## Provided data
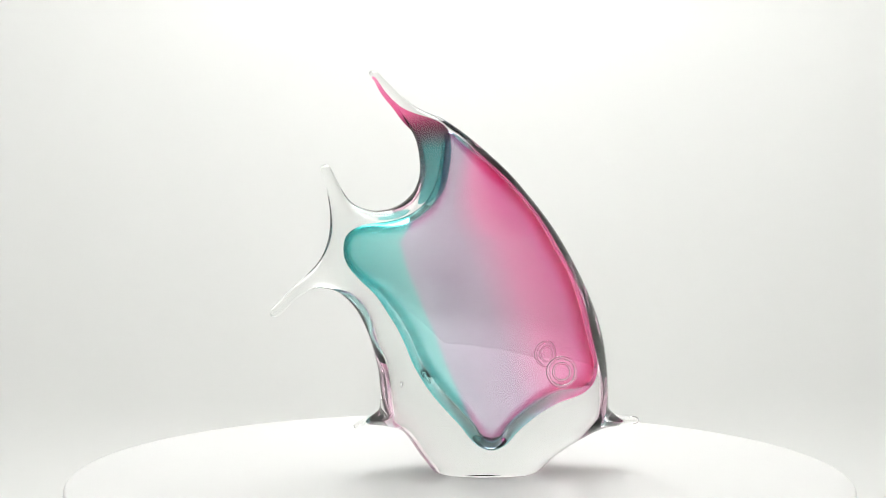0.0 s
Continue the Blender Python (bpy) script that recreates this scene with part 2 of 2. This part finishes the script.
def rounded(points, step=6):
    """A smooth closed curve through points given in millimetres."""
    p = np.array(points, float) / 1000
    n = len(p)
    u = np.linspace(0, 1, step, endpoint=False)[:, None]
    out = []
    for i in range(n):
        a, b, c, d = p[i - 1], p[i], p[(i + 1) % n], p[(i + 2) % n]
        out.append(0.5 * (2 * b + (c - a) * u + (2 * a - 5 * b + 4 * c - d) * u ** 2 + (3 * b - a - 3 * c + d) * u ** 3))
    return np.concatenate(out)


def inside_distance(poly, X, Z):
    """Signed distance to a closed curve, positive inside."""
    best = np.full(X.shape, 9.0)
    odd = np.zeros(X.shape, bool)
    for (ax, az), (bx, bz) in zip(poly, np.roll(poly, -1, 0)):
        dx, dz = bx - ax, bz - az
        k = np.clip(((X - ax) * dx + (Z - az) * dz) / (dx * dx + dz * dz + 1e-15), 0, 1)
        best = np.minimum(best, (X - ax - k * dx) ** 2 + (Z - az - k * dz) ** 2)
        if az != bz:
            odd ^= ((az > Z) != (bz > Z)) & (X < ax + (Z - az) * dx / dz)
    return np.sqrt(best) * np.where(odd, 1, -1)


def blur(a, n):
    for _ in range(n):
        a = (a + np.roll(a, 1, 0) + np.roll(a, -1, 0)) / 3
        a = (a + np.roll(a, 1, 1) + np.roll(a, -1, 1)) / 3
    return a


def smoothstep(a, b, x):
    t = np.clip((x - a) / (b - a), 0, 1)
    return t * t * (3 - 2 * t)


def swell(poly, xs, zs):
    """A dome over the inside of a curve: zero on it, rounded at the rim, negative outside."""
    X, Z = np.meshgrid(xs, zs, indexing="ij")
    d = inside_distance(poly, X, Z)
    h = xs[1] - xs[0]
    mask = d > 0
    u = np.where(mask, np.minimum(d, 0.03) * 0.03, 0)
    rb = (np.add.outer(np.arange(len(xs)), np.arange(len(zs))) % 2).astype(bool)
    red, black = mask & rb, mask & ~rb
    for _ in range(420):
        for m in (red, black):
            s = (np.roll(u, 1, 0) + np.roll(u, -1, 0) + np.roll(u, 1, 1) + np.roll(u, -1, 1) + h * h) / 4
            u = np.where(m, u + 1.945 * (s - u), u)
    for _ in range(12):
        u = np.where(mask, (np.roll(u, 1, 0) + np.roll(u, -1, 0) + np.roll(u, 1, 1) + np.roll(u, -1, 1) + h * h) / 8 + u / 2, u)
    near = (d > 0.5 * h) & (d < 0.006)
    q = blur(np.where(near, u, 0), 6) / (blur(np.where(near, d, 0), 6) + 1e-9)
    for _ in range(12):
        q = np.where(q > 1e-4, q, blur(q, 2))
    k = smoothstep(0.002, 0.005, d)
    return X, Z, d, d * q * (1 - k) + u * k


def blunt(u, rim):
    """A rounded rim of that depth round a dome, running into a flat middle."""
    peak = np.convolve(np.pad(np.maximum(u.max(0), 4e-6), 26, mode="edge"), np.hanning(53) / np.hanning(53).sum(), "valid")
    L = np.sqrt(2 * peak)[None, :]
    deep = L * (1 - np.sqrt(1 - np.clip(u / peak[None, :], 0, 1)))
    r = np.clip(deep / np.minimum(rim, L), 0, 1)
    return np.sqrt(1 - (1 - r) ** 2)


def carry_out(G, d, h):
    """Smooths a field at the rim and carries it on outside with the same slope."""
    near = (d > 0.6 * h) & (d < 0.005)
    q = blur(np.where(near, G, 0), 4) / (blur(np.where(near, d, 0), 4) + 1e-12)
    for _ in range(10):
        q = np.where(q > 1e-5, q, blur(q, 2))
    k = smoothstep(0.0012, 0.0035, d)
    return blur(d * q * (1 - k) + G * k, 2)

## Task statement
Leave out the pictures and retype every line above exactly.

## Written solution
0.0 s
Continue the Blender Python (bpy) script that recreates this scene with part 2 of 2. This part finishes the script.
def rounded(points, step=6):
    """A smooth closed curve through points given in millimetres."""
    p = np.array(points, float) / 1000
    n = len(p)
    u = np.linspace(0, 1, step, endpoint=False)[:, None]
    out = []
    for i in range(n):
        a, b, c, d = p[i - 1], p[i], p[(i + 1) % n], p[(i + 2) % n]
        out.append(0.5 * (2 * b + (c - a) * u + (2 * a - 5 * b + 4 * c - d) * u ** 2 + (3 * b - a - 3 * c + d) * u ** 3))
    return np.concatenate(out)


def inside_distance(poly, X, Z):
    """Signed distance to a closed curve, positive inside."""
    best = np.full(X.shape, 9.0)
    odd = np.zeros(X.shape, bool)
    for (ax, az), (bx, bz) in zip(poly, np.roll(poly, -1, 0)):
        dx, dz = bx - ax, bz - az
        k = np.clip(((X - ax) * dx + (Z - az) * dz) / (dx * dx + dz * dz + 1e-15), 0, 1)
        best = np.minimum(best, (X - ax - k * dx) ** 2 + (Z - az - k * dz) ** 2)
        if az != bz:
            odd ^= ((az > Z) != (bz > Z)) & (X < ax + (Z - az) * dx / dz)
    return np.sqrt(best) * np.where(odd, 1, -1)


def blur(a, n):
    for _ in range(n):
        a = (a + np.roll(a, 1, 0) + np.roll(a, -1, 0)) / 3
        a = (a + np.roll(a, 1, 1) + np.roll(a, -1, 1)) / 3
    return a


def smoothstep(a, b, x):
    t = np.clip((x - a) / (b - a), 0, 1)
    return t * t * (3 - 2 * t)


def swell(poly, xs, zs):
    """A dome over the inside of a curve: zero on it, rounded at the rim, negative outside."""
    X, Z = np.meshgrid(xs, zs, indexing="ij")
    d = inside_distance(poly, X, Z)
    h = xs[1] - xs[0]
    mask = d > 0
    u = np.where(mask, np.minimum(d, 0.03) * 0.03, 0)
    rb = (np.add.outer(np.arange(len(xs)), np.arange(len(zs))) % 2).astype(bool)
    red, black = mask & rb, mask & ~rb
    for _ in range(420):
        for m in (red, black):
            s = (np.roll(u, 1, 0) + np.roll(u, -1, 0) + np.roll(u, 1, 1) + np.roll(u, -1, 1) + h * h) / 4
            u = np.where(m, u + 1.945 * (s - u), u)
    for _ in range(12):
        u = np.where(mask, (np.roll(u, 1, 0) + np.roll(u, -1, 0) + np.roll(u, 1, 1) + np.roll(u, -1, 1) + h * h) / 8 + u / 2, u)
    near = (d > 0.5 * h) & (d < 0.006)
    q = blur(np.where(near, u, 0), 6) / (blur(np.where(near, d, 0), 6) + 1e-9)
    for _ in range(12):
        q = np.where(q > 1e-4, q, blur(q, 2))
    k = smoothstep(0.002, 0.005, d)
    return X, Z, d, d * q * (1 - k) + u * k


def blunt(u, rim):
    """A rounded rim of that depth round a dome, running into a flat middle."""
    peak = np.convolve(np.pad(np.maximum(u.max(0), 4e-6), 26, mode="edge"), np.hanning(53) / np.hanning(53).sum(), "valid")
    L = np.sqrt(2 * peak)[None, :]
    deep = L * (1 - np.sqrt(1 - np.clip(u / peak[None, :], 0, 1)))
    r = np.clip(deep / np.minimum(rim, L), 0, 1)
    return np.sqrt(1 - (1 - r) ** 2)


def carry_out(G, d, h):
    """Smooths a field at the rim and carries it on outside with the same slope."""
    near = (d > 0.6 * h) & (d < 0.005)
    q = blur(np.where(near, G, 0), 4) / (blur(np.where(near, d, 0), 4) + 1e-12)
    for _ in range(10):
        q = np.where(q > 1e-5, q, blur(q, 2))
    k = smoothstep(0.0012, 0.0035, d)
    return blur(d * q * (1 - k) + G * k, 2)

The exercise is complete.